Palestine Through Art, Film and Literature
Introduction
This zine was put together by eight high school students grades 9-12 and one teacher/librarian at Saint Ann’s School in Brooklyn, NY. The students took a Fall 2012 seminar class called Palestine Through Art, Film, and Literature. As their culminating project, each student interviewed a Palestinian artist (or a non-Palestinian artist who does work about Palestine), gave a class presentation, and created a zine page (or multiple pages). We added pages about many of the other works we studied in class, and voila, here it is!
According to Wikipedia, a zine is a “small circulation self-published work of original and/or appropriated texts and images usually reproduced via photocopier.”
Palestine Through Art, Film & Literature course description:
“i am a poet and poor at war / can defend myself but would rather eat watermelon and watch the sky”
(Suheir Hammad, Palestinian American poet)

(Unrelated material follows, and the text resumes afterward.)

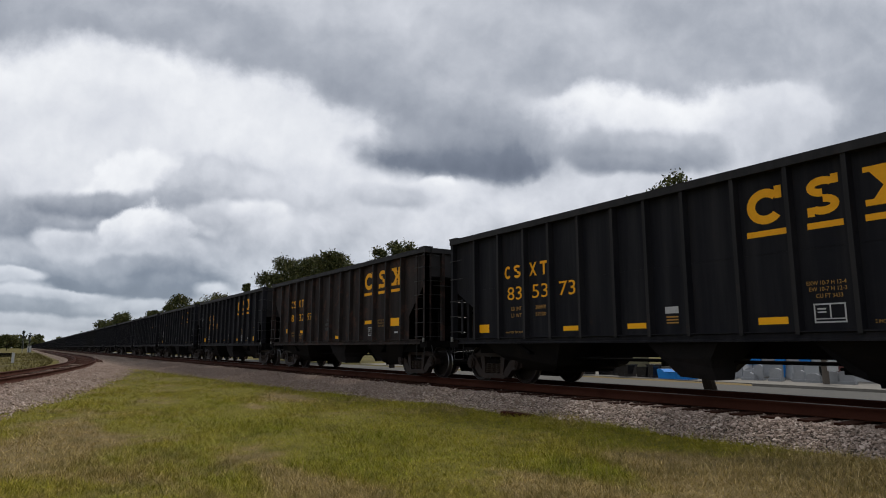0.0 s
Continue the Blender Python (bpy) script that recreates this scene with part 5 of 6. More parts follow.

In this class we will examine a rich array of Palestinian cultural works and discuss the ways in which art and politics continually influence each other. We will delve into literature, film, visual art, music, dance, poetry, and more. We will explore works coming from inside and outside Palestine, and those created by Palestinians and (in a few cases) non-Palestinians. We will invite guest speakers to share their own work, thoughts, and influences with us. We will create a class zine – our own cultural work – to share some of what we’ve learned. Oh, and we’ll eat great food!
_______________________
Teacher's Statement
Teaching Palestine through cultural works is a way to expose high school students to art, film, literature, music, and poetry that they are otherwise unfamiliar with, created by people whose voices these students have never heard. We don't have to argue about Israel vs. Palestine, who exists, or who has the right to exist. Palestinians exist, here is some of their work, and while much of it addresses their political situation, it is also an expression of everyday life and experience.
Art is understood and accepted as subjective, and in this realm Palestinians can tell their own story without a demand that it be placed alongside (underneath?) an Israeli story. This class is not about "the Israeli-Palestinian conflict" or the history of Zionism. It is about Palestinian art. It is essentially creative, positive, and hints at not only what people are fighting against (injustice, oppression), but what we/they are fighting for.